There's a lot to read, and exercises to grind...
 
mad mathematician said:
a constructive QFT, i.e axiomatic one
Did you mean non-axiomatic? Aren't constructive and axiomatic mutually exclusive?
 
Demystifier said:
Did you mean non-axiomatic? Aren't constructive and axiomatic mutually exclusive?
https://en.wikipedia.org/wiki/Constructive_quantum_field_theory
I guess something along the book of John Baez's:
https://math.ucr.edu/home/baez/bsz.html

I do warn you, you need to know quite a lot of pure maths, though not any Metamaths... :oldbiggrin:
I stopped reading this book somewhere in the first pages since I lacked the needed knowledge of Lie Algebras and groups to understand.

I will try to reread it; maybe I'll try to ask my questions here from this book.
 
mad mathematician said:
As I said, a constructive QFT, i.e axiomatic one; obviously a 3+1 if one were to prove that such a theory exists would be terrific. And for the math die-hards also D+1 axiomatic theories would be interesting (even if not necessarily physical, at least by experiments).
I am quite sure that if no one as of yet have found a 3+1 CQFT, that more than this number of dimensions would make the task even more formidable.
This still doesn't change the issue of how you can count CQFTs. There are myriad possible axioms from which you could construct a CQFT in any particular set of dimensions. There is not a unique CQFT for any given set of dimensions.

My intuition, is that you are thinking about some subset of QFTs in a given number of dimensions that has axioms corresponding to the real world in some way, perhaps continuity, locality, renormalizability, actions that correspond to the SM forces, etc. But it is still just too vague and the number is still infinite.

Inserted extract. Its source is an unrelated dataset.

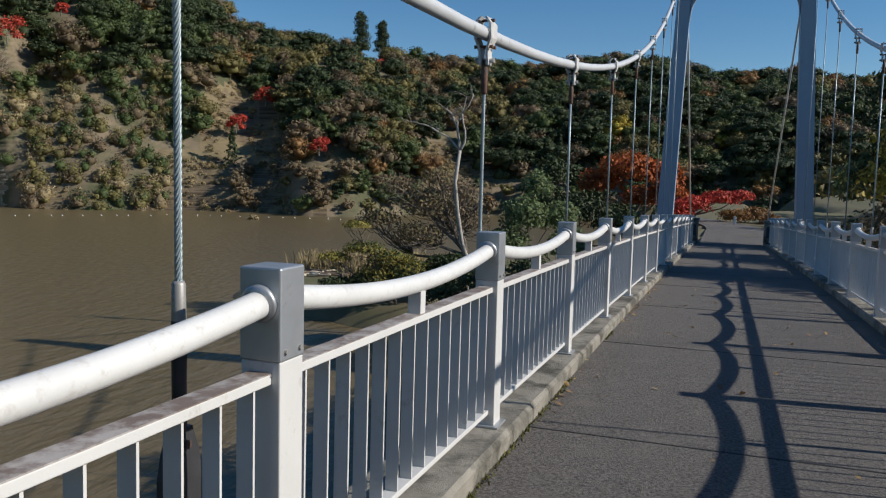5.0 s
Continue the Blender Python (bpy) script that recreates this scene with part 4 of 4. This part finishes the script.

One can absolutely make a a 3+1 CQFT that meets the conditions of being axiomatic and being a quantum field theory. It may not look like the real world, but it can be done. Stand alone quantum electrodynamics, for example, is such a theory in Minkowski space.

But you are imposing additional, unspecified conditions that you assert make this an unsolved problem. Without knowing what those conditions are, however, it is impossible to be sure what you are really getting at.

Maybe, for example, you think it needs to be relativistic and non-trivial, although you haven't said so. Some possible conditions that would make the question tractable are suggested here.

The Millennium problem to which you are implicitly referring is much more specific than your OP.

Yang–Mills existence and mass gap, one of the Millennium Prize Problems, concerns the well-defined existence of Yang–Mills theories. The full problem statement is as follows:

Prove that for any compact simple gauge group G, a non-trivial quantum Yang–Mills theory exists on
{\displaystyle \mathbb {R} ^{4}}
and has a mass gap Δ > 0. Existence includes establishing axiomatic properties at least as strong as those cited in Streater & Wightman (1964), Osterwalder & Schrader (1973) and Osterwalder & Schrader (1975).
In particular, Yang-Mills theories are a highly specific subset of quantum field theories with all sorts of properties in addition to being being a compact and simple gauge group, being non-trivial, and existing on
{\displaystyle \mathbb {R} ^{4}}
which make it much more similar to the real world described by the Standard Model than just any generic and unspecified QFT or CQFT.

In particular:

A Yang–Mills theory seeks to describe the behavior of elementary particles using these non-abelian Lie groups and is at the core of the unification of the electromagnetic force and weak forces (i.e. U(1) × SU(2)) as well as quantum chromodynamics, the theory of the strong force (based on SU(3)).